— START INFORMATION SHOWN —

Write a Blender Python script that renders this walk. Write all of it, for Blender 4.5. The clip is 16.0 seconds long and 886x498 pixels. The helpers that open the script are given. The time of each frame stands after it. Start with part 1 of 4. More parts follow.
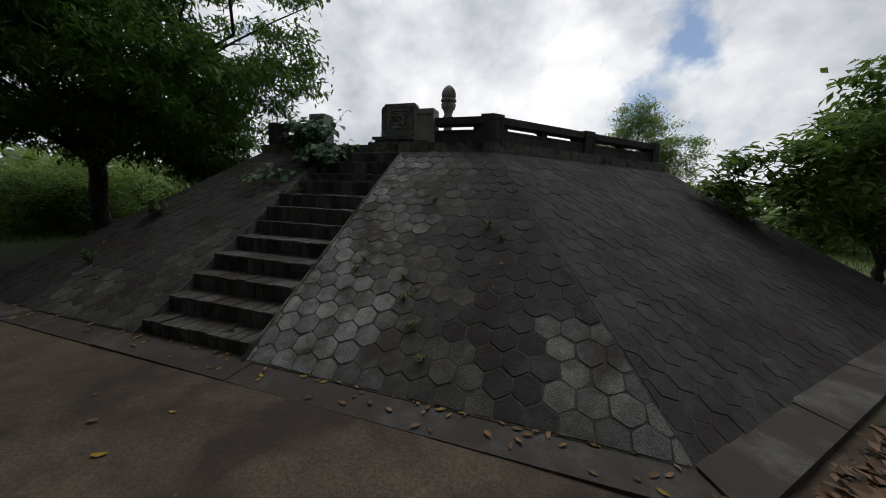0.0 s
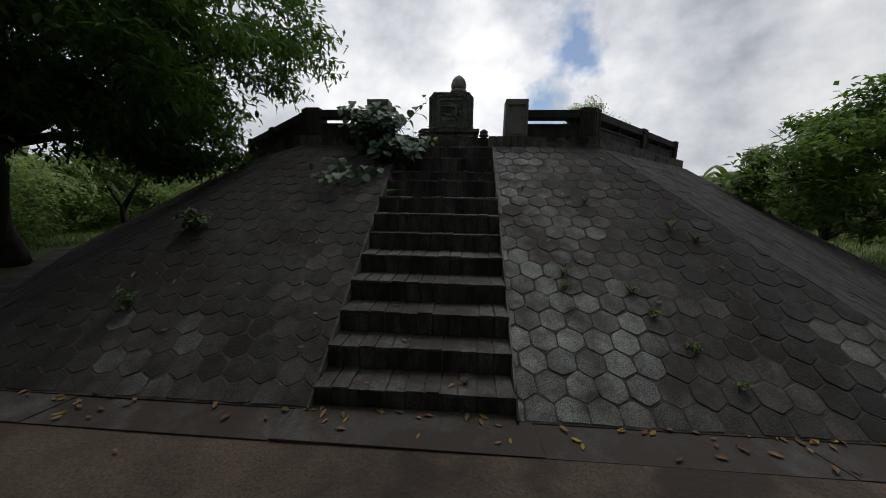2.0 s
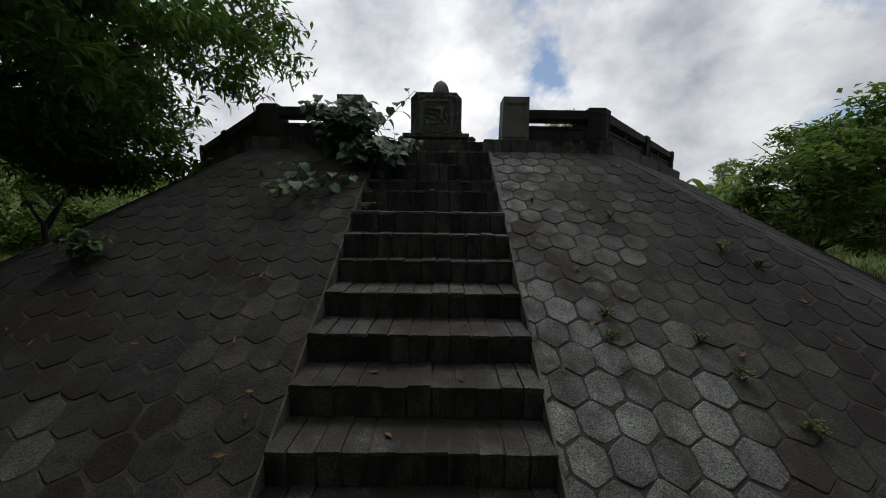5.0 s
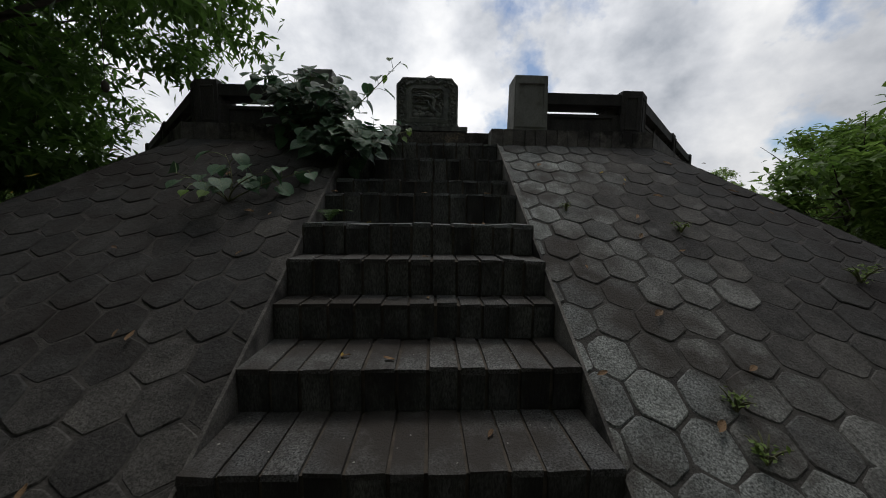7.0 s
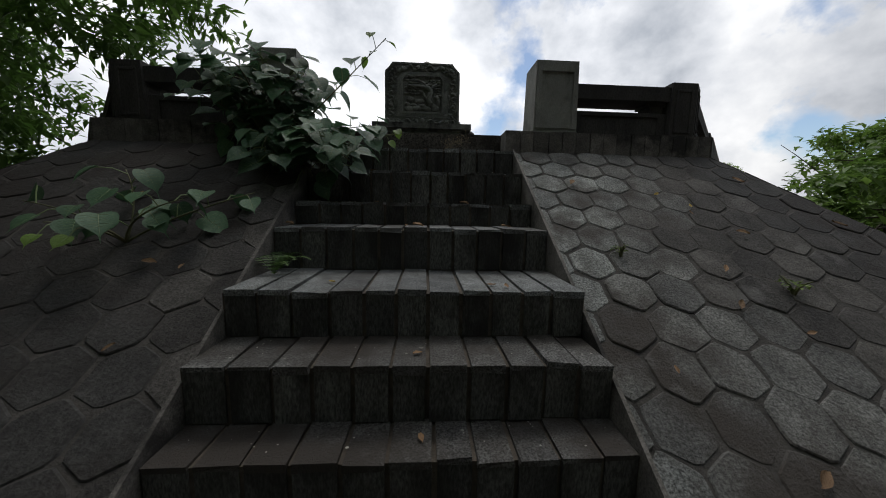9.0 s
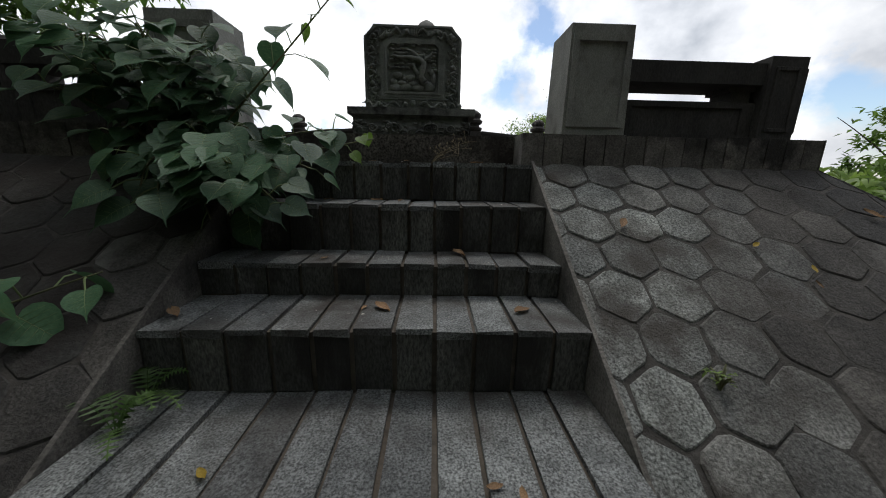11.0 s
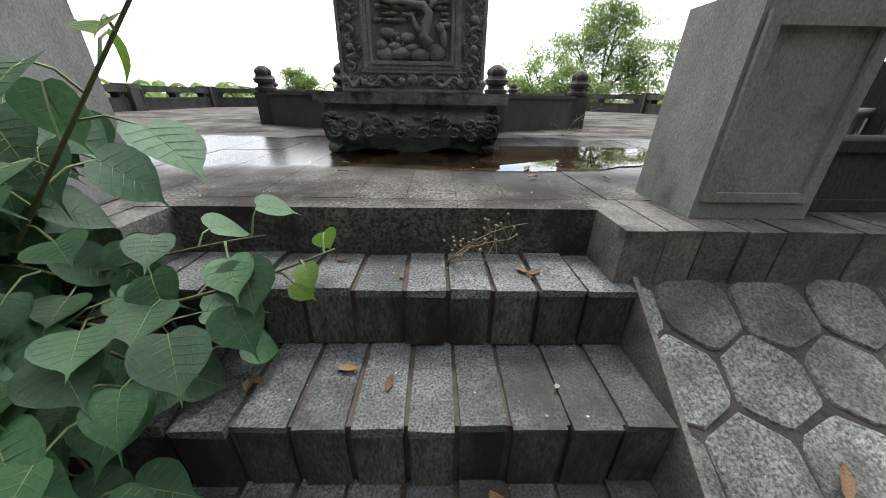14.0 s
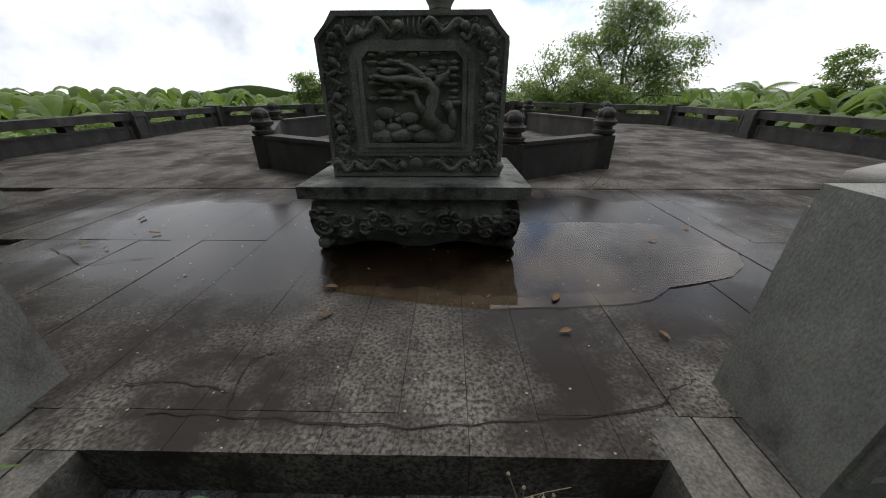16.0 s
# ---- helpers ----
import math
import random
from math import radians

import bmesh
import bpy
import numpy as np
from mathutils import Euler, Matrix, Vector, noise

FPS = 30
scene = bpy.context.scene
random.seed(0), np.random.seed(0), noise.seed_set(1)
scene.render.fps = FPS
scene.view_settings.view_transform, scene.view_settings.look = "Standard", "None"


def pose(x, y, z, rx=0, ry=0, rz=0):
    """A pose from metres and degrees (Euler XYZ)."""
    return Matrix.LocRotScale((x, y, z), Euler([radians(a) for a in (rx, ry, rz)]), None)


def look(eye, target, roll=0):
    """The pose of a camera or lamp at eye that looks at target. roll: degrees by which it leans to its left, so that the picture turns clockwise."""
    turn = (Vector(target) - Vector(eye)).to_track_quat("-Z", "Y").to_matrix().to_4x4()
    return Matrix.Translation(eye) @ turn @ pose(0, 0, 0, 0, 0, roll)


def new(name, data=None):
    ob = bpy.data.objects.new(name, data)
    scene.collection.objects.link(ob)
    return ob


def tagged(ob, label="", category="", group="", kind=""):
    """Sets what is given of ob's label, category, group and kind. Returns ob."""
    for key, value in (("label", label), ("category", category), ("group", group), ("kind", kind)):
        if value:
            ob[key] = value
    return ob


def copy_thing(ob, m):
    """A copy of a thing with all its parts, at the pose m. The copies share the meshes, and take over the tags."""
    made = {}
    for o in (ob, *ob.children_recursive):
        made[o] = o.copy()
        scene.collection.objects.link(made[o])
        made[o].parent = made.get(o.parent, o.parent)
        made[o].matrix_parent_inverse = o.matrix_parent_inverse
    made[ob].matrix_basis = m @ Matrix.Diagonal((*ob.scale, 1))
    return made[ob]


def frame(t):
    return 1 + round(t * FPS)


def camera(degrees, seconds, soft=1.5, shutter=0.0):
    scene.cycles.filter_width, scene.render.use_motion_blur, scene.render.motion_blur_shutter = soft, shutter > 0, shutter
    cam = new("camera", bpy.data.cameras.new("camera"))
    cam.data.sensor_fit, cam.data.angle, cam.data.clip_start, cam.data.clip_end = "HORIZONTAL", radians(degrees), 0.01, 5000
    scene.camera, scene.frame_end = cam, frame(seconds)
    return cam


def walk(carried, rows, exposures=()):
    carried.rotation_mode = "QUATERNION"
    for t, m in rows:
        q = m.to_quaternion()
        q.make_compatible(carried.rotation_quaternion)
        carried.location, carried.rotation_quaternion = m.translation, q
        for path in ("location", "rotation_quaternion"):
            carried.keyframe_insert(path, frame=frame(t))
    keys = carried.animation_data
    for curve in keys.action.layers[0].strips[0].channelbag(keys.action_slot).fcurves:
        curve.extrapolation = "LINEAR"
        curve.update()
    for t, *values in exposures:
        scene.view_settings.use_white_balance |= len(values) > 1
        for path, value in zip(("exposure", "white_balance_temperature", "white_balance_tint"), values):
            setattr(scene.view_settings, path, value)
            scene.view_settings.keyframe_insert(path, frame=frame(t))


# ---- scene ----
cam = camera(108.2, 16.0, soft=1.0)
PATH = [
    (0, (3.014, -1.831, 1.476), (2.421, 0.051, 1.153), 2.1),
    (0.5, (2.192, -1.983, 1.464), (1.646, -0.087, 1.134), 1.9),
    (1, (1.405, -1.918, 1.461), (0.975, 0.004, 1.116), 1.8),
    (1.5, (0.741, -1.860, 1.458), (0.485, 0.093, 1.113), 1.3),
    (2, (0.313, -1.795, 1.487), (0.184, 0.171, 1.144), 1.0),
    (2.5, (0.138, -1.801, 1.496), (0.056, 0.169, 1.158), 1.0),
    (3, (0.129, -1.786, 1.497), (0.068, 0.188, 1.182), 0.5),
    (3.5, (0.134, -1.647, 1.489), (0.088, 0.330, 1.190), 0.7),
    (4, (0.147, -1.455, 1.478), (0.115, 0.524, 1.194), 0.7),
    (6.5, (0.075, -0.203, 1.490), (0.141, 1.784, 1.275), 0.8),
    (7, (0.064, 0.003, 1.486), (0.144, 1.991, 1.285), 0.7),
    (7.5, (0.083, 0.276, 1.535), (0.175, 2.264, 1.336), 0.8),
    (8, (0.090, 0.457, 1.620), (0.197, 2.443, 1.411), 0.9),
    (8.5, (0.063, 0.605, 1.716), (0.183, 2.588, 1.485), 1.0),
    (9, (0.060, 0.722, 1.756), (0.171, 2.702, 1.498), 1.1),
    (11.5, (0.221, 1.637, 2.174), (0.265, 3.556, 1.612), 0.5),
    (12, (0.233, 1.789, 2.228), (0.260, 3.659, 1.520), -0.3),
    (12.5, (0.166, 1.851, 2.342), (0.196, 3.674, 1.521), -0.3),
    (13, (0.197, 2.099, 2.390), (0.223, 3.931, 1.588), 0.5),
    (13.5, (0.178, 2.191, 2.508), (0.208, 4.004, 1.664), 1.0),
    (14, (0.152, 2.354, 2.617), (0.192, 4.159, 1.756), 0.9),
    (14.5, (0.121, 2.475, 2.718), (0.173, 4.270, 1.837), 1.0),
    (15, (0.164, 2.637, 2.822), (0.162, 4.432, 1.940), 0.1),
    (15.5, (0.163, 2.747, 2.916), (0.154, 4.546, 2.043), 0.3),
    (16, (0.169, 2.855, 3.007), (0.133, 4.649, 2.124), -0.2),
]
EXPOSURES = [(0, -0.15), (7.0, -0.1), (9.0, 0.15), (11.5, 0.65), (12.5, 1.4), (13.0, 1.8), (14.5, 1.85), (15.2, 1.2), (16, 0.55)]
walk(cam, [(t, look(eye, target, roll)) for t, eye, target, roll in PATH], EXPOSURES)

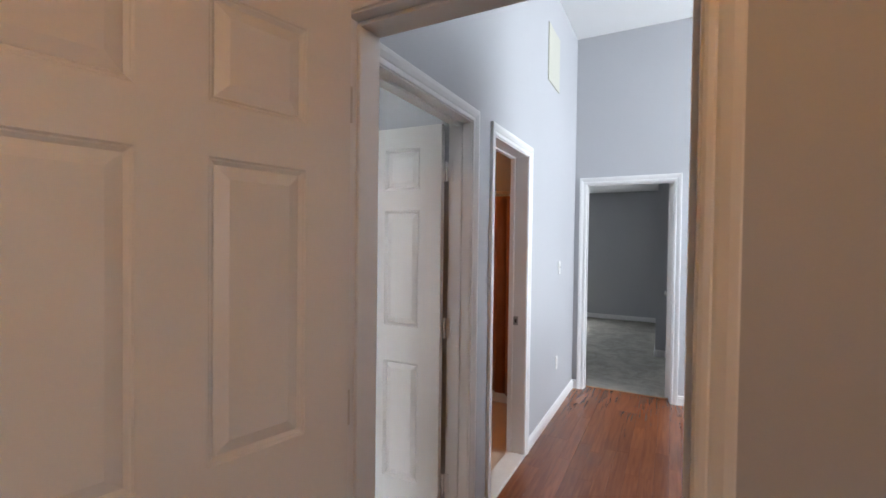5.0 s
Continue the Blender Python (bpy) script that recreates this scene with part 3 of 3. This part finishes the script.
def blind(x0, x1):
    ob = thing("window_blind", "white horizontal slat blind, lowered with slats half open", "window blind", group="bay window blinds")
    y = BAY + 0.012
    w = x1 - x0
    boxes("headrail", [(x0, x1, y - 0.018, y + 0.02, 2.005, 2.032)], VINYL, ob, bevel=0.002)
    boxes("bottom_rail", [(x0 + 0.005, x1 - 0.005, y - 0.014, y + 0.014, 0.592, 0.604)], VINYL, ob, bevel=0.003)
    bm = bmesh.new()
    pts = [(-0.0135, -0.0012), (-0.004, 0.0012), (0.004, 0.0012), (0.0135, -0.0012)]
    a = [bm.verts.new((0, p, q)) for p, q in pts] + [bm.verts.new((0, p, q - 0.0008)) for p, q in reversed(pts)]
    b = [bm.verts.new((w - 0.012, v.co.y, v.co.z)) for v in a]
    k = len(a)
    for i in range(k):
        bm.faces.new((a[i], a[(i + 1) % k], b[(i + 1) % k], b[i]))
    bm.faces.new(a)
    bm.faces.new(b)
    slat = mesh_of("slat", bm, SLAT)
    n = 37
    for i in range(n):
        z = 0.618 + i * (1.995 - 0.618) / (n - 1)
        part("slat", slat, SLAT, ob, m=pose(x0 + 0.006, y, z, -5 + 2.0 * math.sin(i * 1.7), 0, 0.03 * math.sin(i)))
    for f in (0.18, 0.82):
        boxes("ladder_cord", [(x0 + w * f - 0.001, x0 + w * f + 0.001, y - 0.0145, y - 0.0135, 0.604, 2.005), (x0 + w * f - 0.001, x0 + w * f + 0.001, y + 0.0135, y + 0.0145, 0.604, 2.005)], VINYL, ob)
    bm = bmesh.new()
    lathe(bm, [(0.004, 0), (0.004, 0.75)], pose(x1 - 0.10, y + 0.028, 1.25), 8)
    part("wand", bm, WHITEP, ob)


blind(-2.53, -1.637)
blind(-1.627, -0.69)

# windows of the far room and of the first bedroom
window("window_3", "small white double-hung window of the first bedroom", [(0, 0.8)], 0.8, 2.0, 0, pose(3.33, -2.7, 0, 0, 0, 90))
window("window_2", "white double-hung window in the far room", [(-1.7, -0.72)], 0.5, 2.15, 8.17)


# ---- ceiling fans ----
BLADE = material("fan_blade", (0.50, 0.47, 0.38), 0.5, vary=0.08, scale=6, fine=90, bump=0.04)


def ceiling_fan(m, drop, turn, lit, label, blades=4, reach=1.0):
    """Origin at the ceiling; blades hang drop below."""
    ob = thing("ceiling_fan", label, "ceiling fan", m)
    bm = bmesh.new()
    lathe(bm, [(0.012, -0.07), (0.05, -0.065), (0.068, -0.03), (0.07, 0.03)], pose(0, 0, 0), 24)
    part("canopy", bm, WHITEP, ob)
    bm = bmesh.new()
    lathe(bm, [(0.013, -drop + 0.08), (0.013, -0.02)], pose(0, 0, 0), 14)
    part("downrod", bm, WHITEP, ob)
    bm = bmesh.new()
    lathe(bm, [(0.03, 0.085), (0.085, 0.075), (0.115, 0.045), (0.12, 0.0), (0.105, -0.012 if lit else -0.03), (0.07, -0.016 if lit else -0.04)], pose(0, 0, -drop), 28)
    part("motor", bm, WHITEP, ob)
    if not lit:
        bm = bmesh.new()
        lathe(bm, [(0.06, -0.04), (0.062, -0.085), (0.045, -0.10), (0.01, -0.105)], pose(0, 0, -drop), 24)
        part("switch_housing", bm, WHITEP, ob)
    bm = bmesh.new()
    outline = [(reach * x, y) for x, y in ((0.17, -0.045), (0.28, -0.056), (0.45, -0.062), (0.475, -0.055), (0.485, -0.035), (0.485, 0.035), (0.475, 0.055), (0.45, 0.062), (0.28, 0.056), (0.17, 0.045))]
    lo = [bm.verts.new((x, y, -0.003)) for x, y in outline]
    hi = [bm.verts.new((x, y, 0.003)) for x, y in outline]
    bm.faces.new(lo)
    bm.faces.new(hi)
    for i in range(len(lo)):
        j = (i + 1) % len(lo)
        bm.faces.new((lo[i], lo[j], hi[j], hi[i]))
    blade = mesh_of("blade", bm, BLADE)
    bm = bmesh.new()
    box(bm, 0.10, 0.24, -0.016, 0.016, -0.008, -0.003, 0.002)
    arm = mesh_of("blade_iron", bm, WHITEP)
    for i in range(blades):
        b = part("blade", blade, BLADE, ob, m=pose(0, 0, -drop, 0, 0, turn + 360 / blades * i) @ pose(0, 0, 0, 10, 0, 0))
        part("blade_iron", arm, WHITEP, b)
    if lit:
        bm = bmesh.new()
        lathe(bm, [(0.04, 0.0), (0.075, -0.03), (0.085, -0.07), (0.06, -0.11), (0.01, -0.125)], pose(0, 0, -drop - 0.02), 24)
        part("shade", bm, FROST, ob).visible_shadow = False
    else:
        for dx, ln in ((-0.056, 0.505),):
            bm = bmesh.new()
            lathe(bm, [(0.0012, -ln), (0.0012, 0)], pose(dx, 0.0, -drop - 0.09), 6)
            lathe(bm, [(0.002, -0.012), (0.0045, 0.0), (0.002, 0.012)], pose(dx, 0, -drop - 0.09 - ln * 0.53), 8)
            chain = part("pull_chain", bm, NICKEL, ob)
            bm = bmesh.new()
            lathe(bm, [(0.003, -0.034), (0.0075, -0.026), (0.006, -0.006), (0.002, 0.0)], pose(dx, 0, -drop - 0.09 - ln), 10)
            part("pull_knob", bm, WHITEP, chain, "small white pull knob")
    return ob


roof = lambda y: 2.445 + 0.264 * (y - WIN)
ceiling_fan(pose(-1.93, -0.05, roof(-0.05)), roof(-0.05) - 2.745, 183, False, "white ceiling fan with pale beige blades and a pull chain")
ceiling_fan(pose(1.28, -1.53, roof(-1.53)), 0.375, 72, True, "ceiling fan with a lit glass shade", 5, 1.25)

ob = thing("ceiling_sprinkler", "small metal sprinkler head on the sloping ceiling", "sprinkler", pose(-2.05, -2.27, roof(-2.27)))
bm = bmesh.new()
lathe(bm, [(0.004, -0.045), (0.016, -0.043), (0.016, -0.041), (0.005, -0.038), (0.007, -0.02), (0.012, -0.008)], pose(0, 0, 0), 14)
part("head", bm, NICKEL, ob)
bm = bmesh.new()
lathe(bm, [(0.034, -0.007), (0.036, -0.003), (0.034, 0.012)], pose(0, 0, 0, 14.8, 0, 0), 18)
part("escutcheon", bm, WHITEP, ob)

# ---- outside ----
# emissive sheet: noise paints sunlit leaves and darker gaps into its glow
m = bpy.data.materials.new("greenery_glow")
m.use_nodes = True
n, l = m.node_tree.nodes, m.node_tree.links
n.remove(n["Principled BSDF"])
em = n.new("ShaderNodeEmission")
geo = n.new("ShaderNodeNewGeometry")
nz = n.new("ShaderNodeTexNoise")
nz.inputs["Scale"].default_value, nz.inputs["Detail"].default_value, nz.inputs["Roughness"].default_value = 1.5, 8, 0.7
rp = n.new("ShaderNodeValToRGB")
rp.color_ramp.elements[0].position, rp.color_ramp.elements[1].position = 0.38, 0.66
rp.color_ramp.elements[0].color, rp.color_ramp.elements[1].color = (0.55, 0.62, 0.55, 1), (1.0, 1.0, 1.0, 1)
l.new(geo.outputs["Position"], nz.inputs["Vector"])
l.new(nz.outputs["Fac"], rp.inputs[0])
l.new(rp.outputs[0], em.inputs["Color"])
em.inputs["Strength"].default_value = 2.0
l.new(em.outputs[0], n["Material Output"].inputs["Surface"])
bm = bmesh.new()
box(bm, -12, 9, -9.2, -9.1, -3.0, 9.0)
tagged(part("backdrop", bm, m), "glowing sheet painted as sunlit trees and sky beyond the window", "backdrop", kind="structure")
bm = bmesh.new()
box(bm, -2000, 2000, -2000, 2000, -2.9, -2.8)
tagged(part("ground", bm, material("lawn", (0.06, 0.09, 0.03), 0.9, vary=0.3, scale=0.5, fine=30)), "green lawn outside", "ground", kind="structure")

# ---- planks ----
rng = random.Random(4)
PW = 0.0825
shape = {}
hall = bpy.data.objects.new("hall_floor", None)
scene.collection.objects.link(hall)
tagged(hall, "polished red-brown hardwood plank floor", "floor", kind="structure")
cols = 13
for c in range(cols):
    xa = -0.03 + c * PW
    xb = min(xa + PW, 1.0)
    if xb - xa < 0.01:
        continue
    y = -0.029
    while y < 3.685:
        ln = round(rng.uniform(0.35, 1.1), 1)
        ye = min(y + ln, 3.69)
        if 3.69 - ye < 0.15:
            ye = 3.69
        key = (round(xb - xa, 3), round(ye - y, 3))
        if key not in shape:
            bm = bmesh.new()
            w, d, g, b = key[0], key[1], 0.0003, 0.0008
            v = [bm.verts.new(p) for p in ((g, g, -0.018), (w - g, g, -0.018), (w - g, d - g, -0.018), (g, d - g, -0.018), (g, g, -b), (w - g, g, -b), (w - g, d - g, -b), (g, d - g, -b), (g + b, g + b, 0), (w - g - b, g + b, 0), (w - g - b, d - g - b, 0), (g + b, d - g - b, 0))]
            for o in (0, 4):
                for i in range(4):
                    bm.faces.new((v[o + i], v[o + (i + 1) % 4], v[o + 4 + (i + 1) % 4], v[o + 4 + i]))
            bm.faces.new(v[8:12])
            shape[key] = mesh_of("plank", bm, WOOD)
        part("plank", shape[key], WOOD, hall, m=pose(xa, y, 0))
        y = ye
tagged(boxes("floor_border", [(1.0, 1.035, T, 1.73, -0.018, 0)], WOOD), "narrow hardwood border strip along the hall wall", "floor", kind="structure")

— END INFORMATION SHOWN —

#### DIRECTION:
The answer must consist solely of the number of lines in the entries that contain the word "parts".

#### RESULT OF THIS EXERCISE:
2